◆ Data ◆
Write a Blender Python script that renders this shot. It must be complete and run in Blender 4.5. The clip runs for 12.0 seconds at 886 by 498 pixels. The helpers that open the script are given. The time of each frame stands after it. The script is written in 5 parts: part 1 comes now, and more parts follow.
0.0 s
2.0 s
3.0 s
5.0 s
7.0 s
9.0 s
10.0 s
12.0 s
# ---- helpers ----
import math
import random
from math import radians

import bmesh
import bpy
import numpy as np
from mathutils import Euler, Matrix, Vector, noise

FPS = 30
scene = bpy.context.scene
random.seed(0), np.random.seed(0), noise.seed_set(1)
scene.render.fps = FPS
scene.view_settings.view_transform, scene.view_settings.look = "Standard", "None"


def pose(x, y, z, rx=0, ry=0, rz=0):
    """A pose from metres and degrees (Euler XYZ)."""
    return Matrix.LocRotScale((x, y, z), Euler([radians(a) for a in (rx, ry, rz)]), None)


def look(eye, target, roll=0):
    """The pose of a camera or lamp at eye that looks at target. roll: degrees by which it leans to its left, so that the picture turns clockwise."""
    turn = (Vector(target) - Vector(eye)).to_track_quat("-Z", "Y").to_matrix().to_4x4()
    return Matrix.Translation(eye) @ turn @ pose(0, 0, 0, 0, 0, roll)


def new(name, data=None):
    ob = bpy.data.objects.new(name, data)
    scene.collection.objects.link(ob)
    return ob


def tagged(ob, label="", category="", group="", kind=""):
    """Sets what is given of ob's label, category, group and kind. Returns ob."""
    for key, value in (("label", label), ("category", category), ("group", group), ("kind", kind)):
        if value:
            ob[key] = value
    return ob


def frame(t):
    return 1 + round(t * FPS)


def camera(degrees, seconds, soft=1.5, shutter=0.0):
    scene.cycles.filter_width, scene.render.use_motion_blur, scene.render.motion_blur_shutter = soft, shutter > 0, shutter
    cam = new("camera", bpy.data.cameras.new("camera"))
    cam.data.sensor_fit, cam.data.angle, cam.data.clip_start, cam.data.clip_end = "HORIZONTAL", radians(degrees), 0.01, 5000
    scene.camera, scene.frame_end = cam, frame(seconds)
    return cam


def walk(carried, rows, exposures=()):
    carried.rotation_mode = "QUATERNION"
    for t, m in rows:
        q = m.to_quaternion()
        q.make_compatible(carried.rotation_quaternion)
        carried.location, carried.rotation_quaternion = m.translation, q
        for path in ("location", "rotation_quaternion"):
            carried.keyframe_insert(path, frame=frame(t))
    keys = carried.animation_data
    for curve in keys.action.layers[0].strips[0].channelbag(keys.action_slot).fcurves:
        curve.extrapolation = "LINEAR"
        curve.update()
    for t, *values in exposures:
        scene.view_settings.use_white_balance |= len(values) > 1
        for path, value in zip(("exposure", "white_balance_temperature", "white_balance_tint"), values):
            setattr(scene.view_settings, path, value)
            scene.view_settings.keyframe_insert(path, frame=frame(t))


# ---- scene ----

◆ What you should do ◆
Take every line above carrying "given" and return it.

◆ Result ◆
Write a Blender Python script that renders this shot. It must be complete and run in Blender 4.5. The clip runs for 12.0 seconds at 886 by 498 pixels. The helpers that open the script are given. The time of each frame stands after it. The script is written in 5 parts: part 1 comes now, and more parts follow.
    """Sets what is given of ob's label, category, group and kind. Returns ob."""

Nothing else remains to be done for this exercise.